#### Exercise prompt
Lift out, unaltered, the lines of the material below between the line holding "a thing with" and the line holding "shutter > 0, shutter", counting both.

## START Data extract

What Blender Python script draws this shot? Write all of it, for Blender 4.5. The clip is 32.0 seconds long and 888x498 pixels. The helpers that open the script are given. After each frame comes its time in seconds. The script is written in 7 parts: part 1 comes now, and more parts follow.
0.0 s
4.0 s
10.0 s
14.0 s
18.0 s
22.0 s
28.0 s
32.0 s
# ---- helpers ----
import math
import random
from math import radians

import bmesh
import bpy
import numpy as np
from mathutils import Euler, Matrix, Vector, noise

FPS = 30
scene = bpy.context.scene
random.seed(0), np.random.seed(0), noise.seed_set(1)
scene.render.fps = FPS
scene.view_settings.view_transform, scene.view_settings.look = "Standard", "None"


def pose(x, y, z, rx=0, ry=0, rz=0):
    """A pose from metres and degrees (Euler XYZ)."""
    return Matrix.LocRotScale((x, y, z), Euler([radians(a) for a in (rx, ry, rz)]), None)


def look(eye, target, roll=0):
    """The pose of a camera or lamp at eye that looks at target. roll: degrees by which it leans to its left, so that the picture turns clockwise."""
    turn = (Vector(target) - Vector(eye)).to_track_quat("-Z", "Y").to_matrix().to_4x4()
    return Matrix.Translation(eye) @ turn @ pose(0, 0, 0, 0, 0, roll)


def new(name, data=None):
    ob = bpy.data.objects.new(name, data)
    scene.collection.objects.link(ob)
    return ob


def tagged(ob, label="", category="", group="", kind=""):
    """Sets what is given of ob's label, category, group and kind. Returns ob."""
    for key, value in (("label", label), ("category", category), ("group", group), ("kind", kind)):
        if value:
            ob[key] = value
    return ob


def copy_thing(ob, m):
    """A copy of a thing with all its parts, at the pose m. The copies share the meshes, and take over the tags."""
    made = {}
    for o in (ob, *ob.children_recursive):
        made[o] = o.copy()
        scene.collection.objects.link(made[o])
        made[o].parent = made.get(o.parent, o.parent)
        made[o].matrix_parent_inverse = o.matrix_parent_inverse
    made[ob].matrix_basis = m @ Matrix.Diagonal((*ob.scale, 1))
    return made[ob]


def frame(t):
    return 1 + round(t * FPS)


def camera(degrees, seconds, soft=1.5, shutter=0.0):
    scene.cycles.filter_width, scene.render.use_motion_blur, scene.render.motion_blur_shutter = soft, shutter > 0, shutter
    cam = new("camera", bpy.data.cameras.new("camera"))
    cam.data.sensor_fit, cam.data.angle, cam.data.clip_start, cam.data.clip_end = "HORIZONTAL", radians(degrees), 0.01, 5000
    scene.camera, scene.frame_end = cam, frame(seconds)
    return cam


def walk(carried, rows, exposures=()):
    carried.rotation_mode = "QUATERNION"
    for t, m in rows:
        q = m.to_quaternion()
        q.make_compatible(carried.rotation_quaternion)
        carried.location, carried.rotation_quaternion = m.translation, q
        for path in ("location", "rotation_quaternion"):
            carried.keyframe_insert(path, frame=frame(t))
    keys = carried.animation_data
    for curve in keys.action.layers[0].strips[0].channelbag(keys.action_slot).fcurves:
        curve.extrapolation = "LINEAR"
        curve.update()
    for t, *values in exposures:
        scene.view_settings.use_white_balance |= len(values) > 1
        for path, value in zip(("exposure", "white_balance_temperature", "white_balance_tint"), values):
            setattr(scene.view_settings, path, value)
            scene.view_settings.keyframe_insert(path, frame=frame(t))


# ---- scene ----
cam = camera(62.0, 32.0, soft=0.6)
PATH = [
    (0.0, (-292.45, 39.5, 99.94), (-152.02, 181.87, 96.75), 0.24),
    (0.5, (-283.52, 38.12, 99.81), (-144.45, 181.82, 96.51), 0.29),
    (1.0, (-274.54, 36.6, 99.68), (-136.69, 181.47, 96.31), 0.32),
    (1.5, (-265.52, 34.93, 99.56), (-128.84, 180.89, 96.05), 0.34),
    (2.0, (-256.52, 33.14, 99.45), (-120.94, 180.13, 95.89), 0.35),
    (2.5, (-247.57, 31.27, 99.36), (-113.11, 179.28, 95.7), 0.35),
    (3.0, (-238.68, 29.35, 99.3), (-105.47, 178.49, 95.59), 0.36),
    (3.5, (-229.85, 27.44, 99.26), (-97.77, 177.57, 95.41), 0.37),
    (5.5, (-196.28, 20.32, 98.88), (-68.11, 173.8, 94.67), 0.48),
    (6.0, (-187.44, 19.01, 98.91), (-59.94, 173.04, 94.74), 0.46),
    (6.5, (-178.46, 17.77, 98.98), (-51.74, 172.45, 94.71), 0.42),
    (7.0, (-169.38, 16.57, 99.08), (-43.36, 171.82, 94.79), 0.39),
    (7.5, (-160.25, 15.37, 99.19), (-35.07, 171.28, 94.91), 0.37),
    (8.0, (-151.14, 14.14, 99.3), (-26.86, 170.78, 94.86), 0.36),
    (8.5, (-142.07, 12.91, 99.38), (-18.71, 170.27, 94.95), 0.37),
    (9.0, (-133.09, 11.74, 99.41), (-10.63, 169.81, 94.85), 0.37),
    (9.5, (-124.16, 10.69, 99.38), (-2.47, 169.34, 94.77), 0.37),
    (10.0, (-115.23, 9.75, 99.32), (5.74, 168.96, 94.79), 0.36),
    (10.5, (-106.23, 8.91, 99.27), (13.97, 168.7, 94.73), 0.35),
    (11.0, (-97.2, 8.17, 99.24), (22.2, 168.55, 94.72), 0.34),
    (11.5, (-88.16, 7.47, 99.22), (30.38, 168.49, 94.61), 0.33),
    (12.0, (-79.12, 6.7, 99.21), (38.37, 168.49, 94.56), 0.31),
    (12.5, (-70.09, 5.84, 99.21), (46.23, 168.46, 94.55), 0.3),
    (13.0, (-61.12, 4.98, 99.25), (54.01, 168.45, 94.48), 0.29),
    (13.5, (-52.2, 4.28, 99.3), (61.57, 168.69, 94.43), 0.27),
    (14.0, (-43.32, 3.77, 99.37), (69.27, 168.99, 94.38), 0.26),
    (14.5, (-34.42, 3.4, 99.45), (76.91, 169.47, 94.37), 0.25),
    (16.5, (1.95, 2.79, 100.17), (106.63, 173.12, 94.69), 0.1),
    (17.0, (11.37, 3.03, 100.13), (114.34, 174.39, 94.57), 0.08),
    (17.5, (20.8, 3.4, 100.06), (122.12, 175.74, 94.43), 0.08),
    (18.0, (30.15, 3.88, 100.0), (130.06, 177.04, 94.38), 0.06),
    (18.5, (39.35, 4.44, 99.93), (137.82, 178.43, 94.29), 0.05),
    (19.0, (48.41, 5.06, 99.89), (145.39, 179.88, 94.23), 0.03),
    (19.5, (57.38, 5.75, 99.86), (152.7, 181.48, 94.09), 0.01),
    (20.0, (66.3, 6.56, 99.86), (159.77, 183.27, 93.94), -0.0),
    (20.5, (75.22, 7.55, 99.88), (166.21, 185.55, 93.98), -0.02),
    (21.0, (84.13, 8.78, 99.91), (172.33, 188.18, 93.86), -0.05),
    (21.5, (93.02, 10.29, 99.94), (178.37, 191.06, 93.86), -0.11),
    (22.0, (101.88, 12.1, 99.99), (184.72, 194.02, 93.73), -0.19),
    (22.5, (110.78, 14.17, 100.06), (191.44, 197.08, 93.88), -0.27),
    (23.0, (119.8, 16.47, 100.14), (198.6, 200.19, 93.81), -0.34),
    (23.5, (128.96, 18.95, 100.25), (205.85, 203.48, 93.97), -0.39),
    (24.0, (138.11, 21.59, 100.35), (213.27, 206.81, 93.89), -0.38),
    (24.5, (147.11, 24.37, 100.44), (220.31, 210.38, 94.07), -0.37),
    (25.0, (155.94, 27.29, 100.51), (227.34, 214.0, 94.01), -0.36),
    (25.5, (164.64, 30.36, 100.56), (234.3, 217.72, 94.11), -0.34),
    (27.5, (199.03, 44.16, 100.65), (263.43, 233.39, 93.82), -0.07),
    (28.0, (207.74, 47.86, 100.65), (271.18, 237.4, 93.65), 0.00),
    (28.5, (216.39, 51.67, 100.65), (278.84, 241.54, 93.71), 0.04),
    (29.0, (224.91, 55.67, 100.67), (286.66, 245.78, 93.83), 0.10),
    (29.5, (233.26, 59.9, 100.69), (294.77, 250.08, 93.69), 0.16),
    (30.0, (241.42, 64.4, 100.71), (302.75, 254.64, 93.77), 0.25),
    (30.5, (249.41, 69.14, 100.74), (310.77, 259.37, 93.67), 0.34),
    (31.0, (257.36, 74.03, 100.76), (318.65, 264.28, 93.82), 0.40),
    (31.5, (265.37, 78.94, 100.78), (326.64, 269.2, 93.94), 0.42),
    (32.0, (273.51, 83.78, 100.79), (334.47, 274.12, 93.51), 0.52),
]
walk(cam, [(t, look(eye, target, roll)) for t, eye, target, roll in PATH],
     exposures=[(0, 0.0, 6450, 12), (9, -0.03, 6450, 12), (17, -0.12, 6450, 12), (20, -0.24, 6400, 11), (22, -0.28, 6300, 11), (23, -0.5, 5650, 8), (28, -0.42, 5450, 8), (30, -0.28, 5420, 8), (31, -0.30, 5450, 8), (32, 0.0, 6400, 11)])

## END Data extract

#### Exercise answer
    """A copy of a thing with all its parts, at the pose m. The copies share the meshes, and take over the tags."""
    made = {}
    for o in (ob, *ob.children_recursive):
        made[o] = o.copy()
        scene.collection.objects.link(made[o])
        made[o].parent = made.get(o.parent, o.parent)
        made[o].matrix_parent_inverse = o.matrix_parent_inverse
    made[ob].matrix_basis = m @ Matrix.Diagonal((*ob.scale, 1))
    return made[ob]


def frame(t):
    return 1 + round(t * FPS)


def camera(degrees, seconds, soft=1.5, shutter=0.0):
    scene.cycles.filter_width, scene.render.use_motion_blur, scene.render.motion_blur_shutter = soft, shutter > 0, shutter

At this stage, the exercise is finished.